Another longtime friend, Sid Marks, recalls that Londos once invited him down to the beach for a morning workout.
"He walked two miles in the sand," said Marks. "Backwards! I couldn't believe it. I've seen thousands of wrestlers and I never knew a man who had more pride, or was a better-conditioned athlete."
It perhaps figures, then, that Londos should have been the heavyweight wrestling champion of the world, almost uninterrupted from 1930 through 1946.
His career spanned two eras, the honest and the not-so-honest. This appears to be one of the few blind spots the man has. He refuses to admit that he ever went into a bout knowing who the winner was going to be.
But it is likely that could have beaten almost anyone, anyway.
He came to America from Greece at age 13, sometime in the early years of the century and migrated quickly to San Francisco. The living came hard. He worked as a water boy for a railroad gang, at 50 cents a day, and then as a busboy. But within two years, he was wrestling as an amateur and, in 1920 (sic), he turned professional.
Through the tiny gyms, the sleazy promotions, he worked and progressed and in 10 years he had been Dick Shikat for the championship.
"There were many good wrestlers around then," he says, "30 or 40 of almost equal ability. The difference was keeping yourself in better shape than the other man. Condition, and the proper mental attitude, are always the deciding factors." Londos was never a big man, as wrestlers are measured. At the start he weighed only 140 pounds and even as champion"There were many good wrestlers around then," he says, "30 or 40 of almost equal ability. The difference was keeping yourself in better shape than the other man. Condition, and the proper mental attitude, are always the deciding factors."
Londos was never a big man, as wrestlers are measured. At the start he weighed only 140 pounds and even as champion he never went over 204. His weight today is 185.
Londos ignores the fact that he soon will become an octogenarian by running 3-5 miles at least three times a week, walking long distances daily, climbing and doing calisthenics on a 10-foot stepladder, doing 25-35 pushups every other day and lying on his back and raising his legs in the air 150 times every morning.
His life has been notable. He has a wife and three daughters, and an avocado ranch in Escondido that is now being subdivided for homes and apartments ("The avocados," he said, "got old --like me"). He received the Cross of the Golden Phoenix, a rarely presented award, from King Paul of Greece, for his philanthropic work with orphans on Cyprus. He is a member of the San Diego Sports Hall of Fame.
"I have no complaints," Londos says. "I do well. My life is comfortable." There are few things he would change if he could. He smiles slightly and looks straight at you.
"One thing," he says. "When I was young, I never had much money. Never enough so that I could go on to school, and I would do that if I could. I like philosophy. I would study that. It is a wonderful thing to be able to express yourself precisely and to the point.

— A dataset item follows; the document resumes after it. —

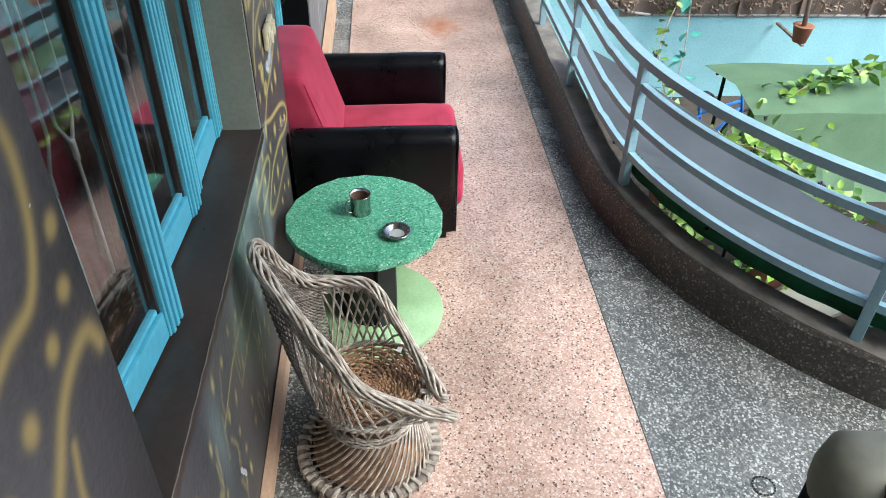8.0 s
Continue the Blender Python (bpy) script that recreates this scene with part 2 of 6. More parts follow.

"It was Cicero who said that the reason man excels the other animals is that he can talk and think and express himself. I try to excel. You excel everyone and you're doing pretty well, huh?"
Those who know him would not question that he has excelled most of them. They came in large numbers to honor him here last week at the World Explorers-Sportsman's Club.
"I guess," said one of them, "that Jim Londos has more friends than anybody I know."
Londos, meanwhile, sat there in the smoke-filled, booze-heavy room and shunned the cigarettes and the liquor, as he always has. He was even oblivious to the hubbub around him as he spoke in a soft, almost inaudible voice. He was talking about the profession that left him with a cauliflowered left ear, five broken ribs, a torn ankle ligament and a separated shoulder or two -- but also with a healthy outlook on this life.
This time he quoted one of his own people, a Greek, a man named Socrates.
"Socrates said, 'Be right, and fear no man, alive or dead."

wow, Stavros, you brought back memories! My grandfather -- now long gone -- was a spectator at the Athens stadium during Londos's big bout in 1934 against Kola Kowriani. He always spoke excitably of that night, although I was too young to have registered all the details. Grandpa kept some old clippings on that bout and used to read them to me; again, I was too young to completely comprehend the archaic Greek language used by newspapermen in the 1930s. Londos was undoubtedly a great model figure for a past generation of Greeks.
Posted by: Theophilos Xenos | 07 January 2008 at 12:23 PM
Theophile,
That he was. It seems that past generations of Greeks did not lack for suitable role models. Pavlos Melas, Ion Dragoumis, Penelope Delta come to mind. Then again that was before Greeks lost their self-confidence in who they were.
BTW, I have been reading your posts with great interest, just haven't had anything worthwhile to say about the subject matter YET. I sent you an email but it seems it didn't get to you. I will try again tonight (East coast time) using your new email address.
Posted by: Stavros | 07 January 2008 at 01:26 PM
I don't know about losing their self confidence.
They have just had a massive earthquake, and virtually no damage!!
Years of building earthquake proof buildings has had its rewards.
Of course, the benefits are completely undervalued because it was a matter of 'not losing', rather the more spectacular "Win'.
Well done Greece.
Posted by: Savvas Tzionis | 07 January 2008 at 07:02 PM
Saava,
There is no doubt that Greece has made its share of progress economically and in terms of its standard of living. Perhaps some of us are looking at the glass as half empty rather than half full.
Standard of living, however, does not always equate to quality of life. The survival of buildings after an earthquake says nothing about the resilience of the people living in them.